ITEMS =>
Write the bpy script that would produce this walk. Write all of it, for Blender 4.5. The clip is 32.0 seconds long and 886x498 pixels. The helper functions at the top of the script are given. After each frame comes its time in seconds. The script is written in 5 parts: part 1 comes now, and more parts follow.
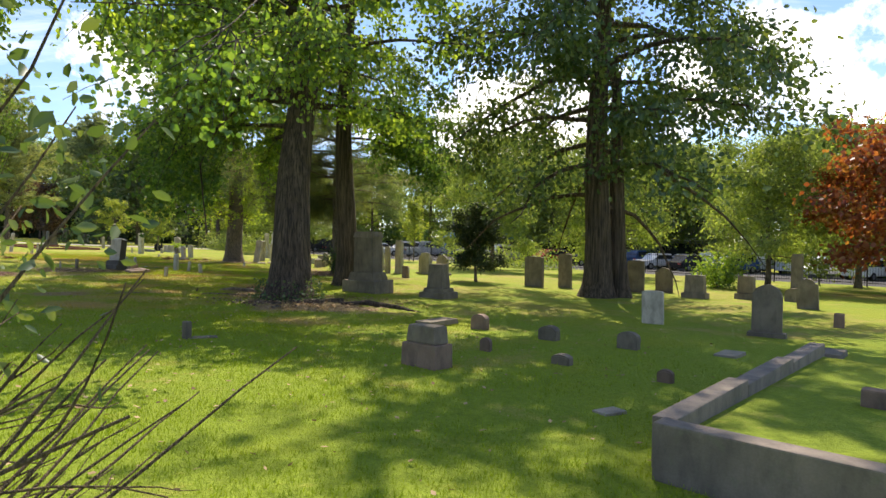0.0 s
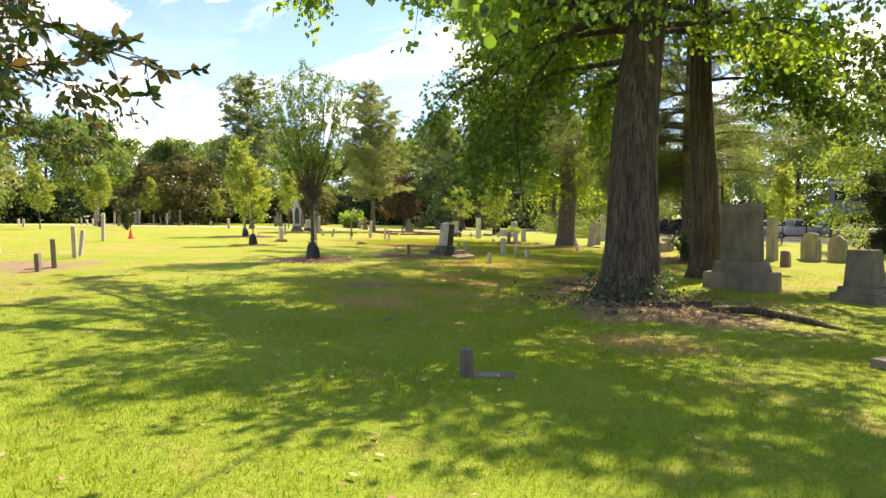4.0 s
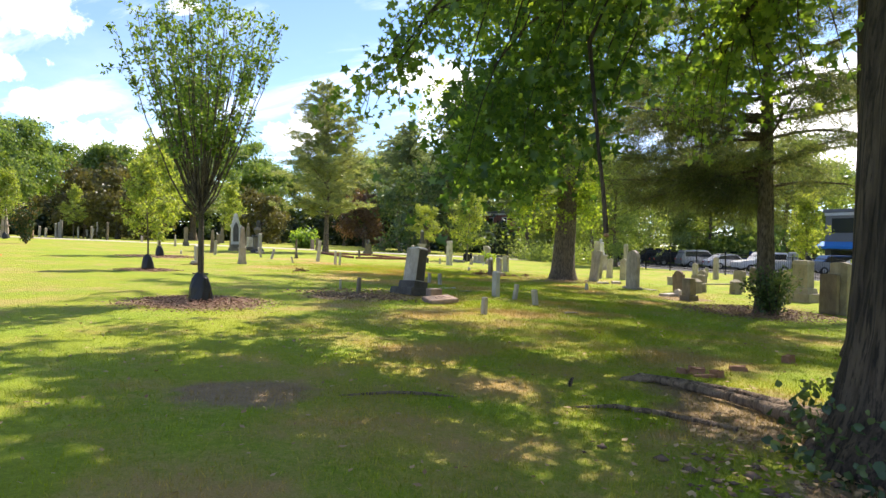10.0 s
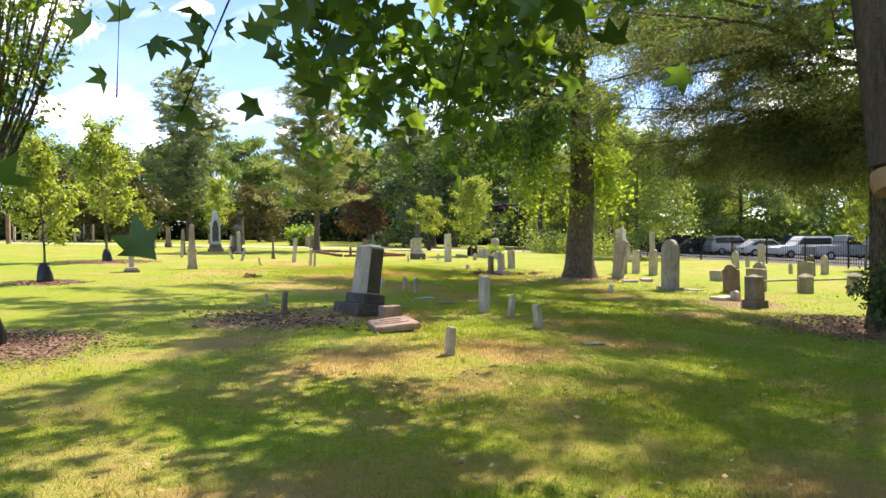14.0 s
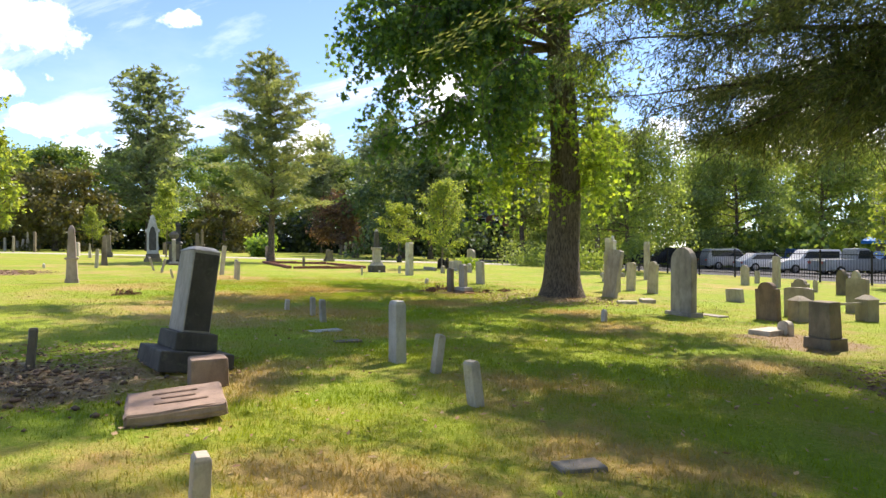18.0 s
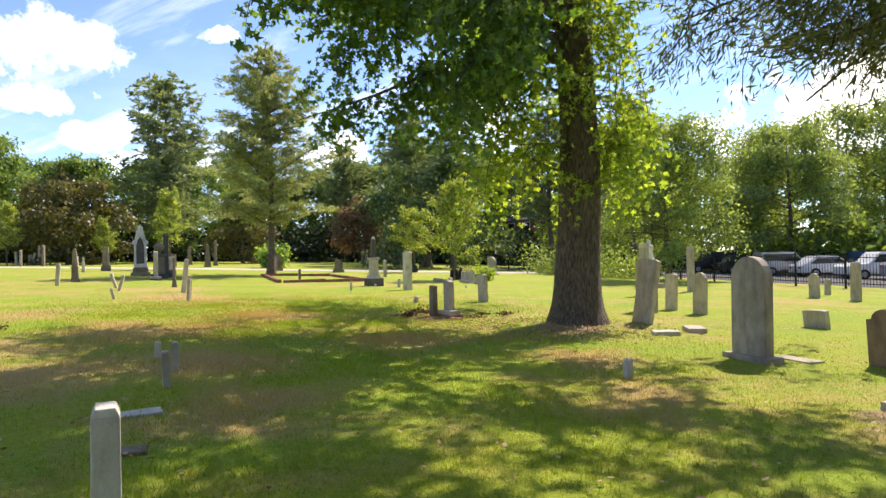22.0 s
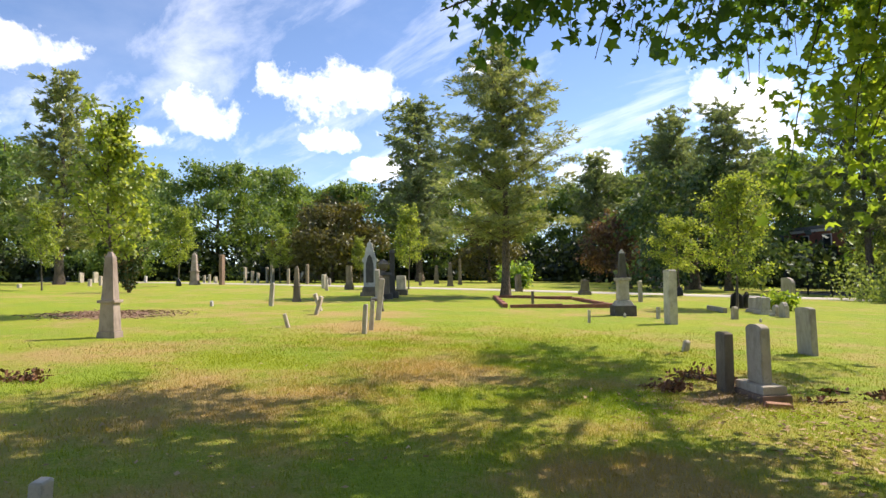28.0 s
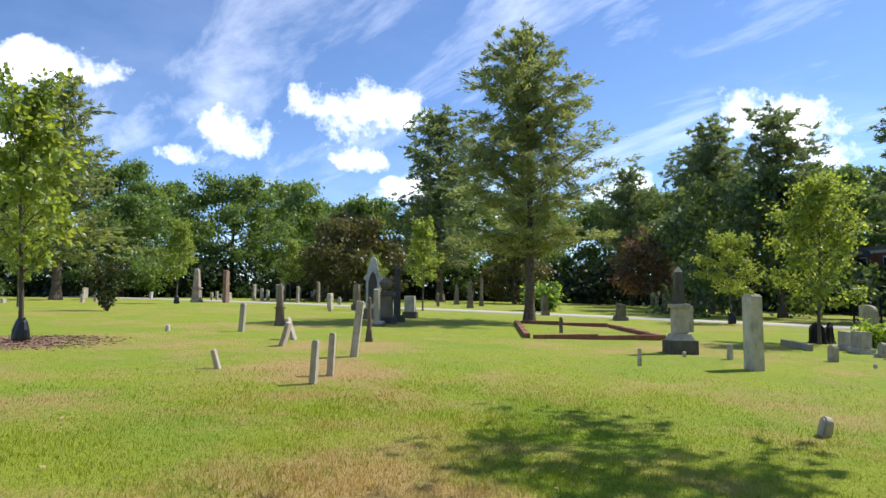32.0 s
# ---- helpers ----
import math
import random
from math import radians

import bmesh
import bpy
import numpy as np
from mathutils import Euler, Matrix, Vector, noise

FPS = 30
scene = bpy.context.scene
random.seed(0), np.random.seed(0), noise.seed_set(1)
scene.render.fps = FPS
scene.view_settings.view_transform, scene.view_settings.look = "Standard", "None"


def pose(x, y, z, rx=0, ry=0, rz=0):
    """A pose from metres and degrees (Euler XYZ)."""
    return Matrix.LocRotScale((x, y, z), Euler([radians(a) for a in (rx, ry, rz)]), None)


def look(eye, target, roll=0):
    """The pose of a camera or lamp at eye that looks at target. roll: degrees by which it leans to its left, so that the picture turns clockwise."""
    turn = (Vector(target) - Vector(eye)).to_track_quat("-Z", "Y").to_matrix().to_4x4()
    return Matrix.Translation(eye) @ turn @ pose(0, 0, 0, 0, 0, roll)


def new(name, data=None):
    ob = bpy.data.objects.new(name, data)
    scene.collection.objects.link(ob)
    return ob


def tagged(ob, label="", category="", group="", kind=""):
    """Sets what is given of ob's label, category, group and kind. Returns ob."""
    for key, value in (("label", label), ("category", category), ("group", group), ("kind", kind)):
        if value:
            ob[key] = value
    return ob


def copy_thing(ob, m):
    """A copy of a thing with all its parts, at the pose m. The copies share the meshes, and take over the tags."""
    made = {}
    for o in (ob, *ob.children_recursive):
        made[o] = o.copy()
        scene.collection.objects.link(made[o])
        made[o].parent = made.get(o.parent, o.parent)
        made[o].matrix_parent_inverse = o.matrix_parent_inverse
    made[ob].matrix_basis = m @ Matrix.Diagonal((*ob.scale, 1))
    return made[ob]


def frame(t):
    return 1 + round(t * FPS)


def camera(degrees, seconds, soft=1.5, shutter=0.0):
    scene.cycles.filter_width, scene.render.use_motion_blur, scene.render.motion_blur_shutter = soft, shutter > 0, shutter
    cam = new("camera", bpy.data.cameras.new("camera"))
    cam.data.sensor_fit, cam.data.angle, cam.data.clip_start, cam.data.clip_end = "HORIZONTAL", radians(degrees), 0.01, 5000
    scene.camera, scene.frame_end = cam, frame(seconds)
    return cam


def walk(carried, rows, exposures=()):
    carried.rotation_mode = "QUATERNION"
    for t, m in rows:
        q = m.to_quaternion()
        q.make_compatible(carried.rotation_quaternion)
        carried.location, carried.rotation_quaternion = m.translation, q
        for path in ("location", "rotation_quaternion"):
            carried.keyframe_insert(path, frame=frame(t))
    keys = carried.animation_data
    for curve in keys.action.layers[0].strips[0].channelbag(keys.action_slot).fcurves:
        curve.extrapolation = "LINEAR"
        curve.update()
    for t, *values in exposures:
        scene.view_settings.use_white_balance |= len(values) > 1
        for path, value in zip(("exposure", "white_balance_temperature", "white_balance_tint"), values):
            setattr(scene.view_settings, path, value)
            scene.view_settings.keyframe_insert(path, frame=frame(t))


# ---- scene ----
cam = camera(69.3, 32.0)
METRES, EYE, TILT, LEAN, TURN = 40.26, 1.65, 0.0, 0.0, 0.0
ROWS = [
    (0.0, 0.0, 0.0, 0.0, 0.02, -1.08, -0.84),
    (0.5, 0.0015, 0.0119, -0.0017, 5.2, -1.32, -0.9),
    (1.0, 0.0023, 0.0257, -0.0019, 10.78, -1.4, -0.76),
    (1.5, 0.002, 0.0395, -0.0025, 18.89, -1.11, -0.41),
    (2.0, -0.0029, 0.0546, -0.0024, 21.94, -1.02, 0.06),
    (2.5, -0.0084, 0.0688, -0.0029, 24.76, -1.21, 0.46),
    (3.0, -0.014, 0.0826, -0.0024, 28.19, -1.6, 0.57),
    (3.5, -0.0221, 0.0986, -0.0021, 28.37, -2.26, 0.53),
    (4.0, -0.0288, 0.1136, -0.0033, 29.43, -2.65, 0.7),
    (4.5, -0.0373, 0.1268, -0.0039, 32.27, -2.43, 0.77),
    (6.5, -0.0764, 0.1815, -0.0037, 36.07, -1.53, -0.64),
    (7.0, -0.0853, 0.1956, -0.0034, 35.21, -1.48, -0.82),
    (7.5, -0.0954, 0.2113, -0.003, 30.86, -1.19, -0.97),
    (8.0, -0.1022, 0.2261, -0.0037, 27.92, -1.05, -0.98),
    (8.5, -0.1102, 0.239, -0.0031, 26.83, -1.12, -1.0),
    (9.0, -0.119, 0.2553, -0.0019, 25.79, -0.77, -1.09),
    (9.5, -0.1254, 0.2712, -0.0022, 25.79, -0.67, -1.23),
    (10.0, -0.1314, 0.287, -0.0027, 26.02, -0.65, -0.94),
    (10.5, -0.1363, 0.3041, -0.0019, 25.66, -0.65, 0.01),
    (11.0, -0.1397, 0.322, -0.0022, 25.92, -1.45, 0.47),
    (11.5, -0.1443, 0.3394, -0.0014, 25.92, -1.71, 0.56),
    (12.0, -0.1474, 0.3569, -0.002, 25.77, -1.66, 0.85),
    (12.5, -0.1509, 0.3739, -0.0013, 26.31, -1.85, 1.03),
    (13.0, -0.1571, 0.3888, -0.0005, 26.92, -1.87, 0.92),
    (13.5, -0.1613, 0.4052, -0.0008, 27.16, -1.61, 0.86),
    (14.0, -0.1675, 0.4198, -0.002, 27.41, -1.3, 0.72),
    (14.5, -0.1741, 0.4368, -0.0012, 27.25, -1.02, 0.63),
    (16.5, -0.1918, 0.5017, -0.0052, 27.11, -0.29, -0.1),
    (17.0, -0.1967, 0.518, -0.0058, 26.86, -0.04, 0.06),
    (17.5, -0.1982, 0.5339, -0.0065, 26.54, -0.15, 0.13),
    (18.0, -0.2007, 0.5491, -0.0072, 26.16, -0.15, 0.32),
    (18.5, -0.2028, 0.5633, -0.0063, 25.19, 0.09, 0.57),
    (19.0, -0.2042, 0.5781, -0.0059, 25.03, 0.02, 0.88),
    (19.5, -0.2079, 0.5925, -0.0061, 25.43, -0.02, 1.17),
    (20.0, -0.2104, 0.6085, -0.0064, 25.04, -0.04, 1.48),
    (20.5, -0.2126, 0.6239, -0.0053, 24.94, -0.02, 1.57),
    (21.0, -0.2158, 0.6381, -0.0049, 25.27, 0.15, 1.5),
    (21.5, -0.2176, 0.653, -0.0055, 25.47, 0.28, 1.46),
    (22.0, -0.2201, 0.6657, -0.0049, 29.45, 0.49, 1.18),
    (22.5, -0.225, 0.6798, -0.0038, 32.35, 0.59, 0.78),
    (23.0, -0.2285, 0.6926, -0.0046, 35.31, 0.77, 0.7),
    (23.5, -0.2344, 0.7051, -0.0047, 41.01, 0.75, 0.58),
    (24.0, -0.2418, 0.7165, -0.0041, 43.15, 0.81, 0.47),
    (24.5, -0.2488, 0.7284, -0.0045, 44.6, 1.22, 0.56),
    (25.0, -0.257, 0.7382, -0.0048, 47.33, 1.52, 0.4),
    (25.5, -0.2659, 0.7493, -0.0043, 48.0, 1.62, 0.35),
    (27.5, -0.2987, 0.7929, -0.0044, 50.36, 2.44, 0.66),
    (28.0, -0.309, 0.8033, -0.0051, 52.05, 2.64, 0.89),
    (28.5, -0.3203, 0.8139, -0.0044, 52.69, 2.71, 0.65),
    (29.0, -0.3305, 0.8251, -0.0038, 53.16, 3.03, 0.56),
    (29.5, -0.3418, 0.8352, -0.0041, 53.81, 3.21, 0.42),
    (30.0, -0.3526, 0.8477, -0.0041, 53.84, 3.27, 0.15),
    (30.5, -0.3627, 0.8602, -0.0029, 53.93, 3.51, -0.06),
    (31.0, -0.374, 0.8701, -0.003, 53.94, 3.76, -0.1),
    (31.5, -0.3839, 0.8799, -0.0037, 54.02, 3.97, 0.19),
    (32.0, -0.3935, 0.889, -0.0028, 54.41, 4.39, 0.09),
]
EXPOSURES = [(0.0, 0.98, 6950, 15), (1.0, 1.06, 7050, 15), (3.6, 1.55, 7650, 17), (4.5, 1.37, 7450, 17), (6.5, 1.3, 6830, 16), (8.0, 1.36, 6830, 16), (10.0, 1.32, 6680, 16), (13.0, 1.5, 6830, 17), (17.0, 1.23, 6730, 17), (19.0, 1.27, 6530, 17), (24.0, 1.1, 6830, 17), (28.0, 0.92, 6730, 16), (30.0, 0.63, 6130, 14), (32.0, 0.61, 5930, 13)]
walk(cam, [(t, pose(0, 0, EYE, TILT, LEAN, TURN) @ pose(METRES * x, METRES * y, METRES * z, 90 + pitch, roll, yaw)) for t, x, y, z, yaw, pitch, roll in ROWS], EXPOSURES)

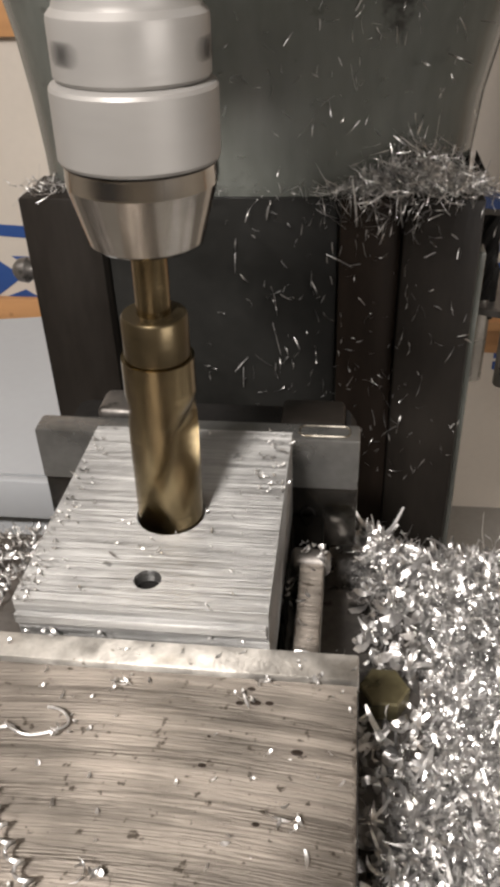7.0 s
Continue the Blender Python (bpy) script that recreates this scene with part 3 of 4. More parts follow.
part("gear_bulge", bm_lathe(B(), [(0.023, 0.0), (0.024, 0.03), (0.022, 0.045), (0.016, 0.054), (0.008, 0.058), (0.0, 0.059)], 36, along((0.079, 0.01, 0.420), (0.079, -1, 0.420))), "black_iron", mill, "oily dark gear housing", HEAD)

# knee and saddle under the table
part("saddle", bm_box(B(), -0.15, 0.15, -0.095, 0.11, 0.86, 0.925, 0.004), "rust", mill)
part("saddle_lip", bm_box(B(), -0.24, 0.24, -0.155, -0.096, 0.845, 0.875, 0.003), "tan", mill)
part("knee", bm_box(B(), -0.15, 0.15, -0.2, 0.285, 0.45, 0.844, 0.01), "paint", mill)
part("knee_guard", bm_box(B(), -0.165, -0.14, -0.26, -0.201, 0.75, 0.84, 0.004), "paint_dark", mill)

# ---- table ----
table = thing("mill_table", "oily ground-iron milling table with T-slots, strewn with chips", "machine table")
Y0, Y1 = -0.108, 0.121
slots = ((-0.066, -0.050), (-0.001, 0.015), (0.062, 0.078))
edges = [Y0] + [v for s in slots for v in s] + [Y1]
for a, b in zip(edges[::2], edges[1::2]):
    part("table_land", bm_box(B(), -0.62, 0.62, a, b, 0.980, 1.0, 0.001, 1), "iron", table)
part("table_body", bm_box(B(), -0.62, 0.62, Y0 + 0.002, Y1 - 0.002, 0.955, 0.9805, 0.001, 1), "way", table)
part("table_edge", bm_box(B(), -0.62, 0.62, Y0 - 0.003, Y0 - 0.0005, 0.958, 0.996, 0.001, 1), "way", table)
part("table_lip", bm_rod(B(), (-0.60, -0.110, 0.9535), (0.60, -0.110, 0.9535), 0.0035, None, 14, 0.001), "iron", table)
part("table_dovetail", bm_box(B(), -0.60, 0.60, -0.085, 0.10, 0.926, 0.9545, 0.003), "iron", table)
part("table_trough", bm_box(B(), -0.60, 0.60, -0.124, -0.086, 0.9265, 0.9495, 0.007, 4), "tan", table, "greasy tan trough")
part("stop_knob", bm_rod(B(), (-0.175, -0.13, 0.937), (-0.175, -0.155, 0.937), 0.009, 0.013, 24, 0.002), "black", table, "black plastic knob")

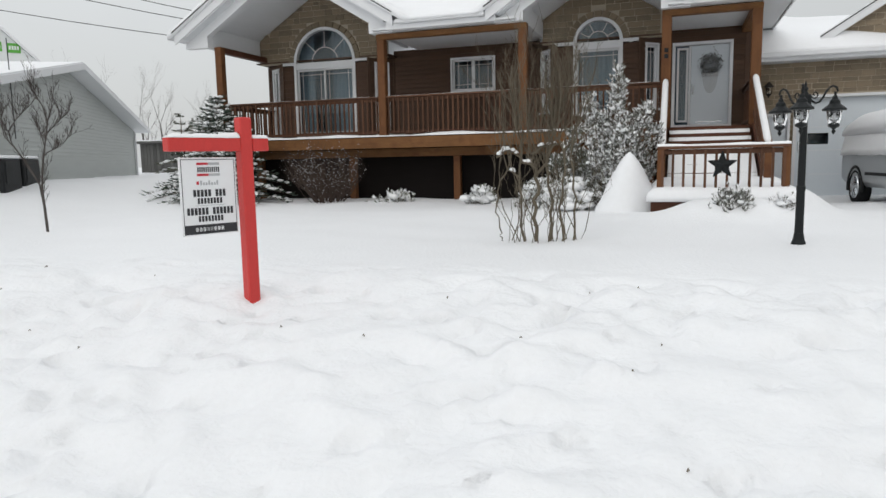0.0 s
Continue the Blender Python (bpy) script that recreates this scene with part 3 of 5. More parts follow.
for z in (0.42, 0.98, 1.52):
    seams.box(0.66, 5.54, 0.094, 0.0995, z, z + 0.012, 0.002)
part("door_section_seam", seams, WHITE, gd)
for x0, x1 in ((0.905, 1.34), (4.79, 5.23)):
    p = part("door_window", trim_ring(Shape(), x0, x1, 1.13, 1.385, 0.02, 0.085, 0.13), BLACK, gd, "small dark garage door pane")
    pane_box_ = part("pane", pane_box(Shape(), x0 + 0.02, x1 - 0.02, 1.15, 1.365, 0.11), PANE, p)
    pane_box_.visible_shadow = False
# board behind the door panes, the garage's dimness put into its colour
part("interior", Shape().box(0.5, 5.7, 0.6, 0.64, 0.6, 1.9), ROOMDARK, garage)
part("handle", Shape().box(0.70, 0.74, 0.06, 0.098, 0.95, 1.2), CHROME, gd)
sd = part("side_door", Shape().box(-0.35, 0.44, 0.06, 0.10, -0.28, 1.80), DOORWHITE, garage, "plain white side door")
part("door_frame", Shape().plate([(-0.42, -0.3), (-0.355, -0.3), (-0.355, 1.805), (0.445, 1.805), (0.445, -0.3), (0.50, -0.3), (0.50, 1.86), (-0.42, 1.86)], [], -0.05, 0.15), WHITE, sd)
part("knob", Shape().tube([(0.385, 0.065, 0.80), (0.385, 0.0, 0.80)], [0.018, 0.03], 10).tube([(0.385, 0.065, 0.92), (0.385, 0.03, 0.92)], [0.03, 0.028], 10), CHROME, sd)
part("downspout", Shape().box(-0.56, -0.475, -0.10, -0.02, -0.15, 3.05), WHITE, garage)


def garage_top(x, y):
    e = min(y + 0.50, 7.36 - x, 7.7 - y, x + 5)
    z = 3.25 + 0.31 * max(e, 0) + 0.13 * min(1, max(e, 0) * 3) ** 0.7
    z += 0.28 * math.exp(-((x + 0.3) / 1.0) ** 2) * smoothstep(-0.6, 0.3, y)
    for c in (1.5, 4.8):
        z += 0.16 * math.exp(-((x - c) / 0.7) ** 2) * math.exp(-((y + 0.0) / 0.35) ** 2)
    return z + 0.03 * wave(x, y, 0.8, 9.0)


gxs = [-0.38 + 0.129 * i for i in range(59)] + [7.33, 7.37]
gys = [-0.50, -0.47, -0.40] + [-0.3 + 0.14 * i for i in range(58)]
part("roof_snow", Shape().field(gxs, gys, garage_top, lambda x, y: min(garage_top(x, y) - 0.02, 3.20 + 0.28 * max(0, min(y + 0.5, 7.36 - x, 7.7 - y)))), SNOW, garage, "deep drifted snow on the roof", smooth=True)
part("fascia", Shape().box(-0.36, 7.30, -0.47, -0.43, 3.03, 3.21), WHITE, garage)
part("fascia", Shape().box(7.30, 7.34, -0.47, 7.6, 3.03, 3.21), WHITE, garage)
part("gutter", Shape().box(-0.38, 7.36, -0.57, -0.473, 3.10, 3.22, 0.02), WHITE, garage)
part("soffit", Shape().box(-0.36, 7.30, -0.428, 0.0, 3.025, 3.06).box(6.842, 7.30, 0.0, 7.5, 3.025, 3.06), SOFFIT, garage)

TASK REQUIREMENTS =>
Scan the records above and report how many lines include the word "curve", without any other text.

TASK OUTPUT =>
3